◆ GIVEN TASK ◆
All lines below must be repeated exactly, with the pictures omitted.

◆ COLLECTED DATA ◆
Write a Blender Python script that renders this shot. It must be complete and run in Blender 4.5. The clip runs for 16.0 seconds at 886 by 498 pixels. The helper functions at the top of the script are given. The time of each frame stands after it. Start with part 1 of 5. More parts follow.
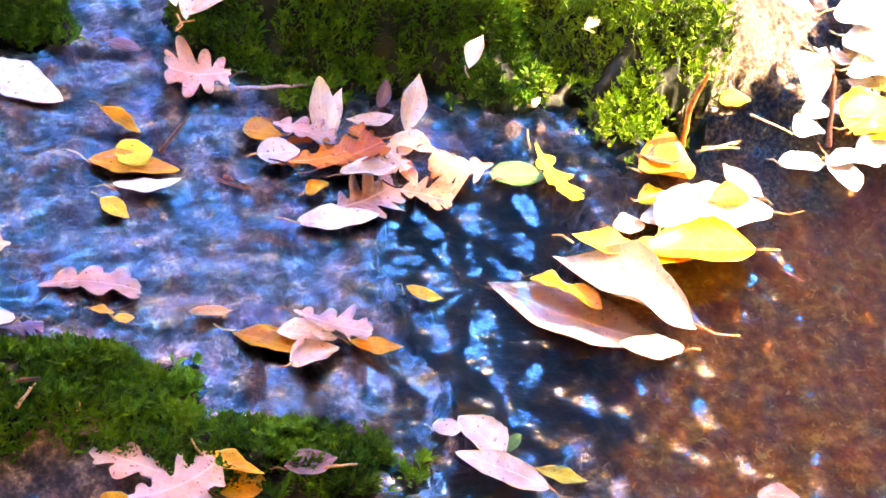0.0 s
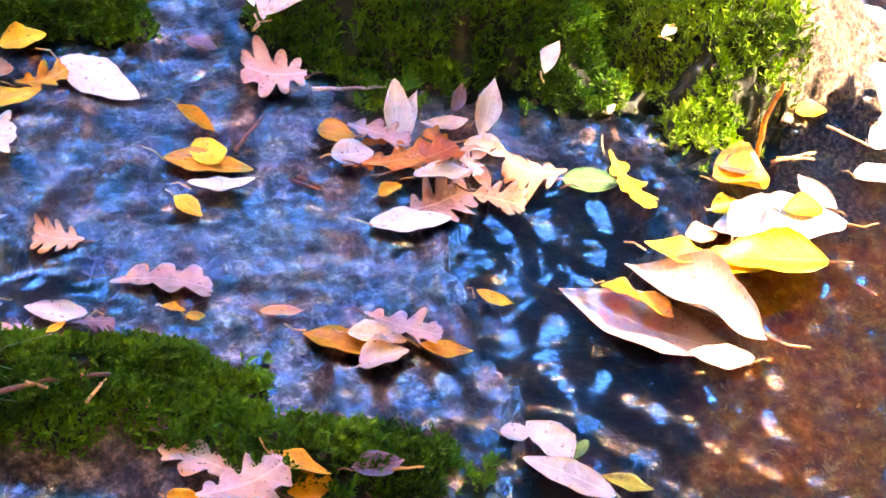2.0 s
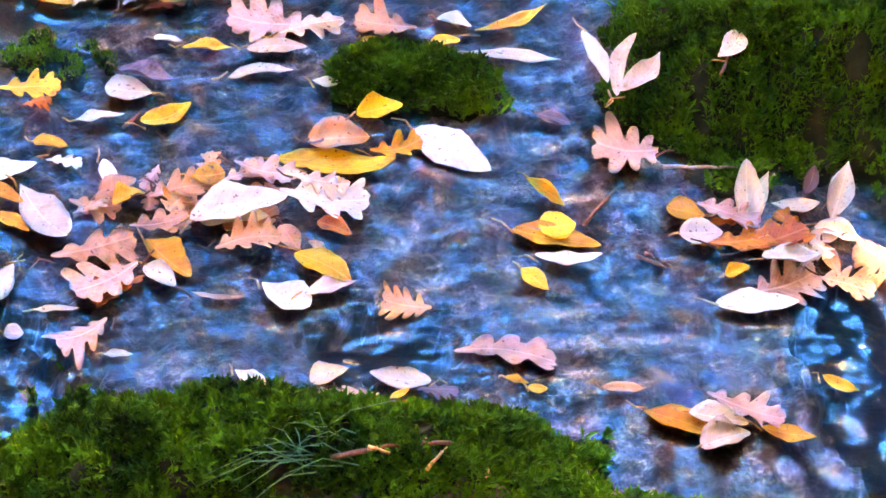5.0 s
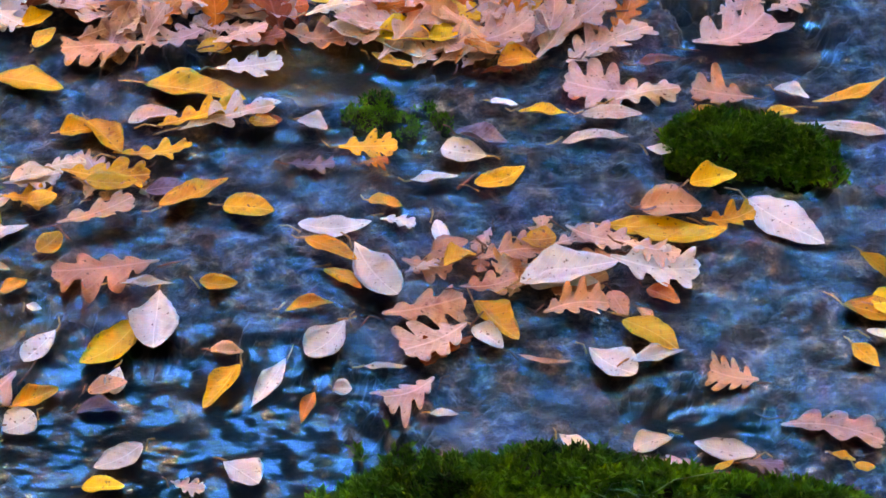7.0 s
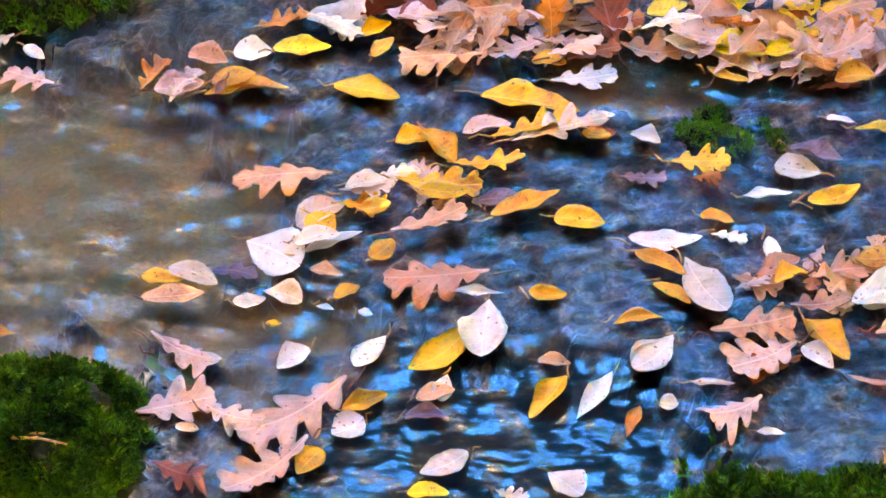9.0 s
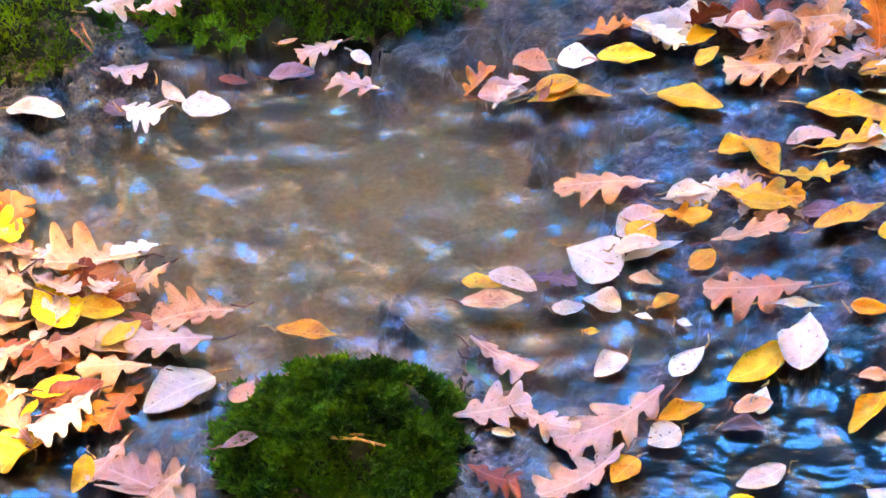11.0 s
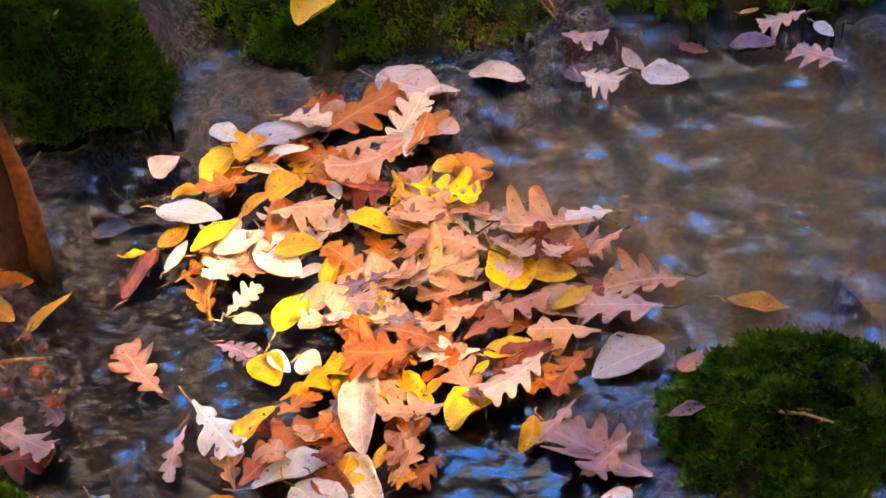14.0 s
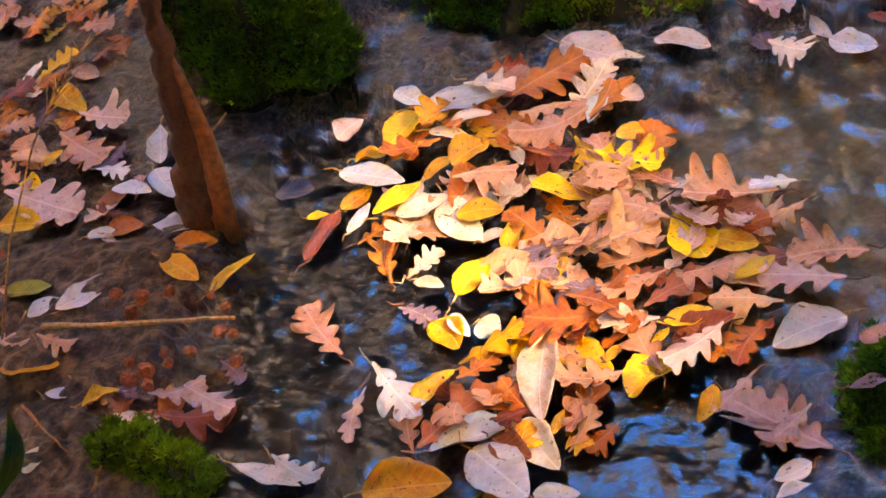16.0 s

◆ THE REPLY ◆
Write a Blender Python script that renders this shot. It must be complete and run in Blender 4.5. The clip runs for 16.0 seconds at 886 by 498 pixels. The helper functions at the top of the script are given. The time of each frame stands after it. Start with part 1 of 5. More parts follow.
0.0 s
2.0 s
5.0 s
7.0 s
9.0 s
11.0 s
14.0 s
16.0 s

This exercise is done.